## START PROVIDED MATERIAL

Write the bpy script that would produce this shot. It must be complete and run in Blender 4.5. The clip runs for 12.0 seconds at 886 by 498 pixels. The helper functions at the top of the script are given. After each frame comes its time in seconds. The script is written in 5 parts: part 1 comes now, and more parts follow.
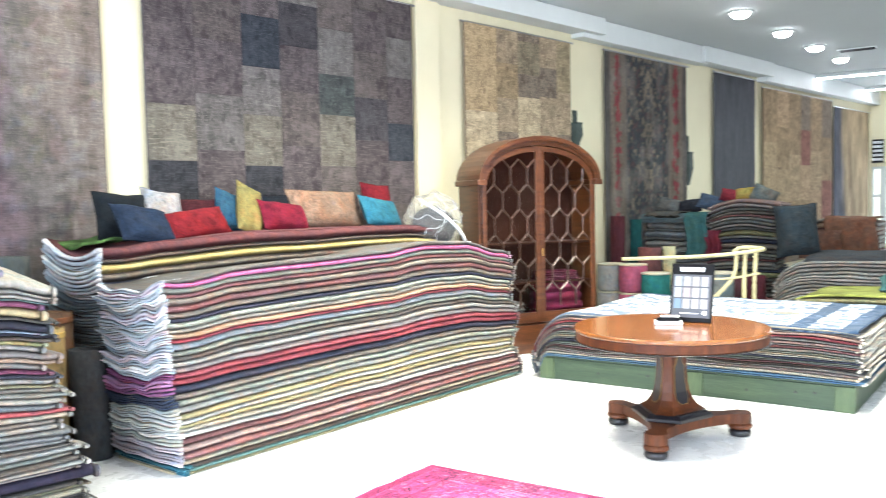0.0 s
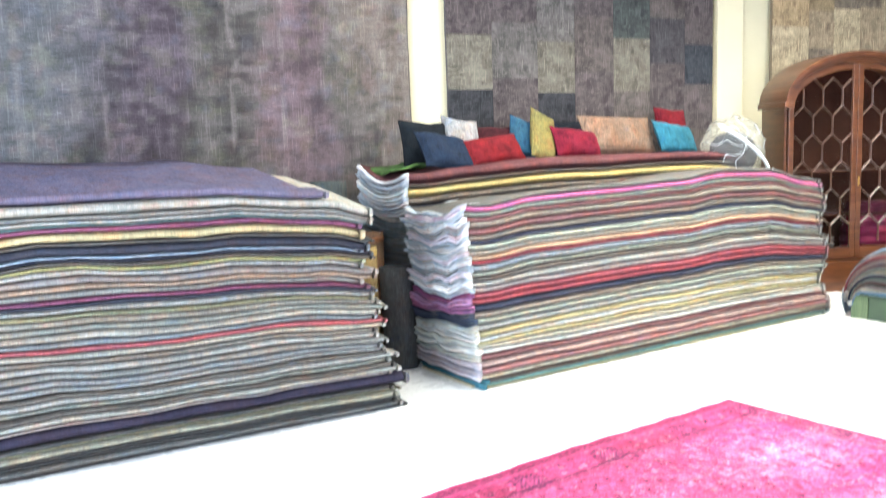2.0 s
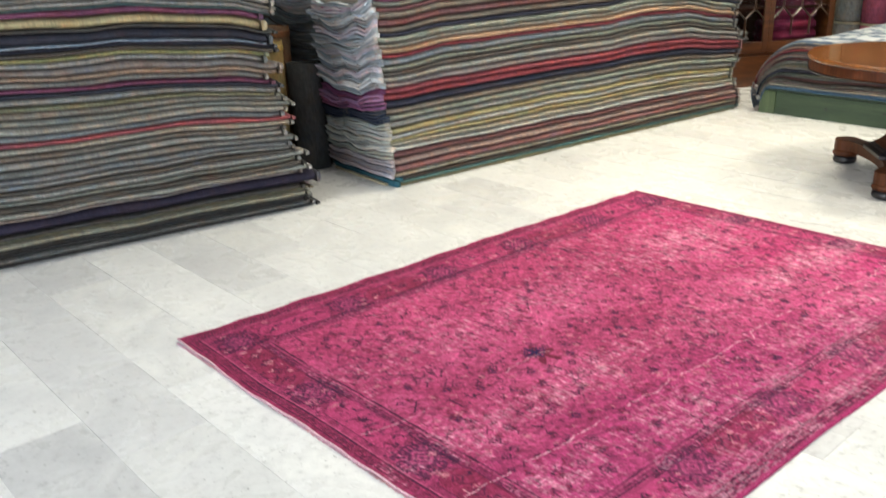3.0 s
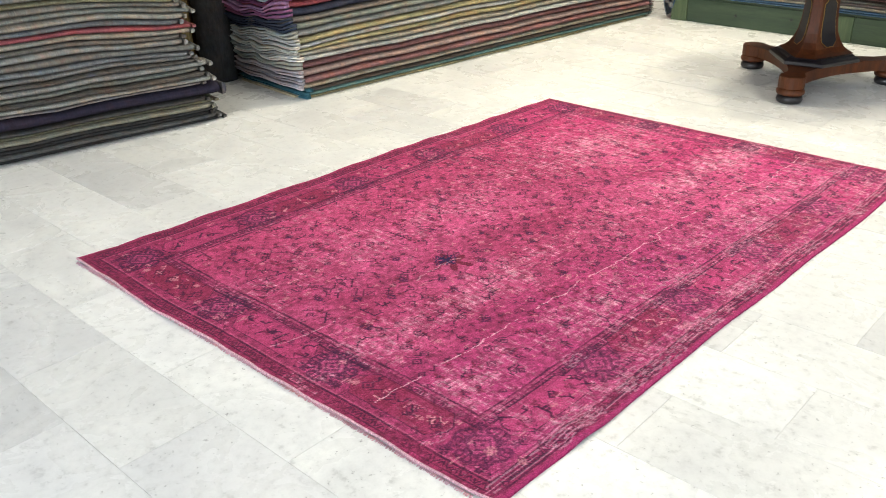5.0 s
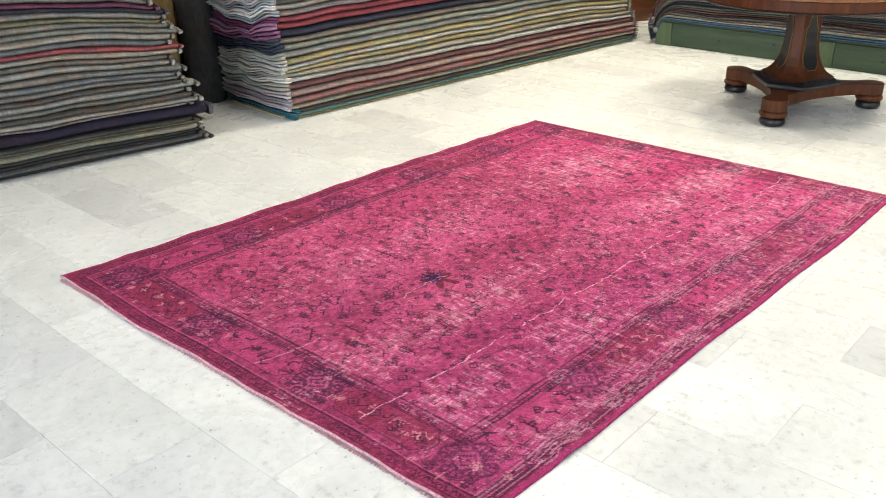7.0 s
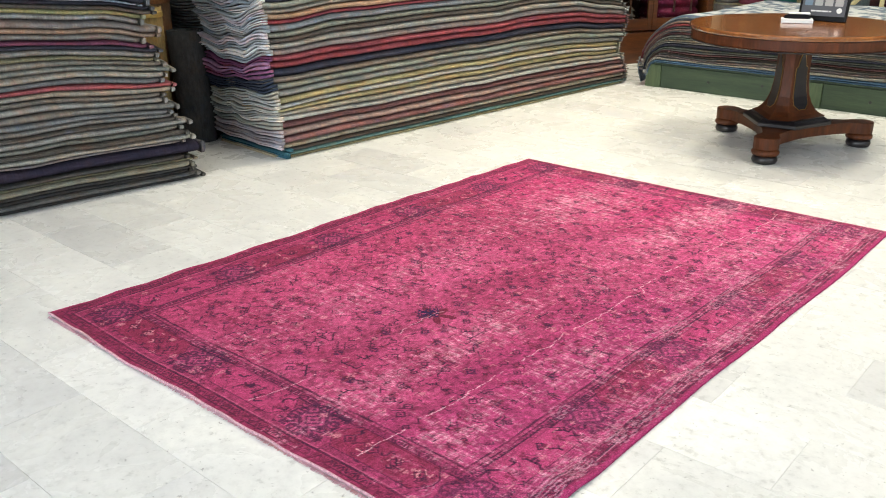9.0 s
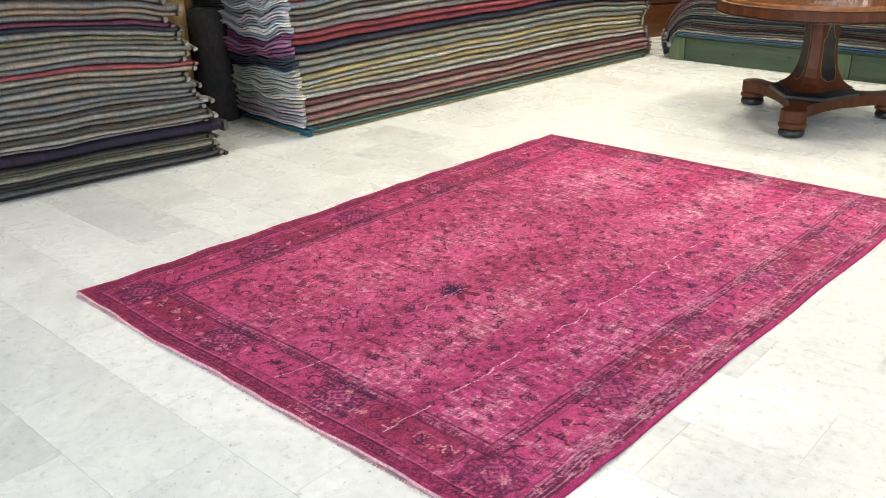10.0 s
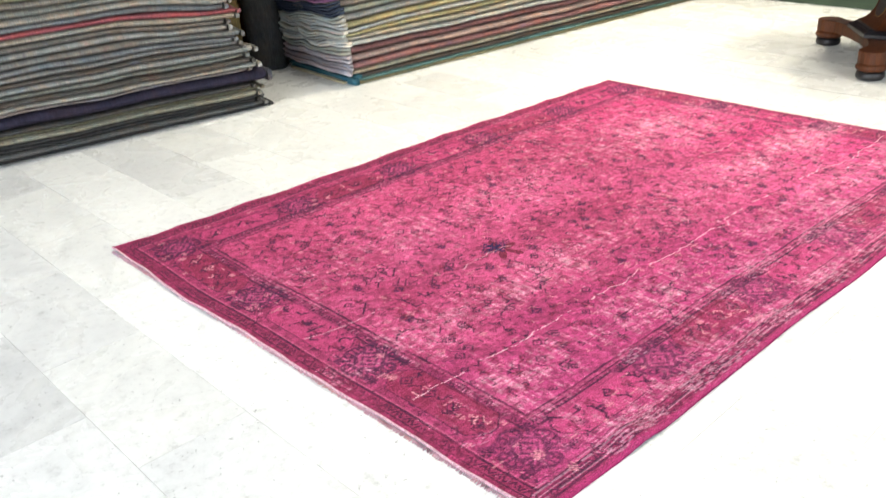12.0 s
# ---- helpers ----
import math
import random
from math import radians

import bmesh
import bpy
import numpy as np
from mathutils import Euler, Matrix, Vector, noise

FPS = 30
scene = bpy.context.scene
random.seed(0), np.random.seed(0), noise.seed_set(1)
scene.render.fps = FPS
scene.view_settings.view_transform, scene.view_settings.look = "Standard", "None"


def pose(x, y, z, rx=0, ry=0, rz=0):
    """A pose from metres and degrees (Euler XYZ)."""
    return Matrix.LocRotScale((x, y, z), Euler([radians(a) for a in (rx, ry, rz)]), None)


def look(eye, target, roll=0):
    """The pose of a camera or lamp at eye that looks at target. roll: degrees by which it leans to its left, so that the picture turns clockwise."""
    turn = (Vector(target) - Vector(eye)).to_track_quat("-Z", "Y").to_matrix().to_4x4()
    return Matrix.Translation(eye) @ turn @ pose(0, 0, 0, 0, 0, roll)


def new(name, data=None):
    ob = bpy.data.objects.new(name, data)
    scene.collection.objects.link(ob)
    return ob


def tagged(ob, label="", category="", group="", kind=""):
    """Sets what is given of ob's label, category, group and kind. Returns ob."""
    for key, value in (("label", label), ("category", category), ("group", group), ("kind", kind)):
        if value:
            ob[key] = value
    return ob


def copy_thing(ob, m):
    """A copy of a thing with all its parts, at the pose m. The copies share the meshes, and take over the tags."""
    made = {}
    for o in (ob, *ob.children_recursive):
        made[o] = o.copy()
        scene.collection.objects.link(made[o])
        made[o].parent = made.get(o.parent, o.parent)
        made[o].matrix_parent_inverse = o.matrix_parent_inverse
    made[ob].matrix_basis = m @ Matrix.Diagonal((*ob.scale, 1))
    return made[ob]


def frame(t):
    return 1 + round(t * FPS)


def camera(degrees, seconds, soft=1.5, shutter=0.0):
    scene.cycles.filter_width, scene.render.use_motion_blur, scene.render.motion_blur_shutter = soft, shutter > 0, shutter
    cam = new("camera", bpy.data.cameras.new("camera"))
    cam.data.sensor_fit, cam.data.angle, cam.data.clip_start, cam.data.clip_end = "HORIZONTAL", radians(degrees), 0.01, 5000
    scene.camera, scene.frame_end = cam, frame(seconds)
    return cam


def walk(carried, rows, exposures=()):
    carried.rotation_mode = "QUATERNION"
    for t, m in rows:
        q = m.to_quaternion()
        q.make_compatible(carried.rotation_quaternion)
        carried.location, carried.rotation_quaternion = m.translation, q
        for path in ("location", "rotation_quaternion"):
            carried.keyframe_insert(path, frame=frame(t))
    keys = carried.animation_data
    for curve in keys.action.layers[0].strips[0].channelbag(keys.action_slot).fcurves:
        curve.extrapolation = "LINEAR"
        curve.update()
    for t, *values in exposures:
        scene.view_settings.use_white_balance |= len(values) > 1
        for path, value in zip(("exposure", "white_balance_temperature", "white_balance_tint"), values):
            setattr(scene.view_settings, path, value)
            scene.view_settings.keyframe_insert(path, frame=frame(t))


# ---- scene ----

## END PROVIDED MATERIAL

EXERCISE BRIEF: Retype, in the same exact form, the lines of the material above from the line holding "import bmesh" through the line holding "made[o] = o.copy()".

SOLUTION FOR THIS PROBLEM:
import bmesh
import bpy
import numpy as np
from mathutils import Euler, Matrix, Vector, noise

FPS = 30
scene = bpy.context.scene
random.seed(0), np.random.seed(0), noise.seed_set(1)
scene.render.fps = FPS
scene.view_settings.view_transform, scene.view_settings.look = "Standard", "None"


def pose(x, y, z, rx=0, ry=0, rz=0):
    """A pose from metres and degrees (Euler XYZ)."""
    return Matrix.LocRotScale((x, y, z), Euler([radians(a) for a in (rx, ry, rz)]), None)


def look(eye, target, roll=0):
    """The pose of a camera or lamp at eye that looks at target. roll: degrees by which it leans to its left, so that the picture turns clockwise."""
    turn = (Vector(target) - Vector(eye)).to_track_quat("-Z", "Y").to_matrix().to_4x4()
    return Matrix.Translation(eye) @ turn @ pose(0, 0, 0, 0, 0, roll)


def new(name, data=None):
    ob = bpy.data.objects.new(name, data)
    scene.collection.objects.link(ob)
    return ob


def tagged(ob, label="", category="", group="", kind=""):
    """Sets what is given of ob's label, category, group and kind. Returns ob."""
    for key, value in (("label", label), ("category", category), ("group", group), ("kind", kind)):
        if value:
            ob[key] = value
    return ob


def copy_thing(ob, m):
    """A copy of a thing with all its parts, at the pose m. The copies share the meshes, and take over the tags."""
    made = {}
    for o in (ob, *ob.children_recursive):
        made[o] = o.copy()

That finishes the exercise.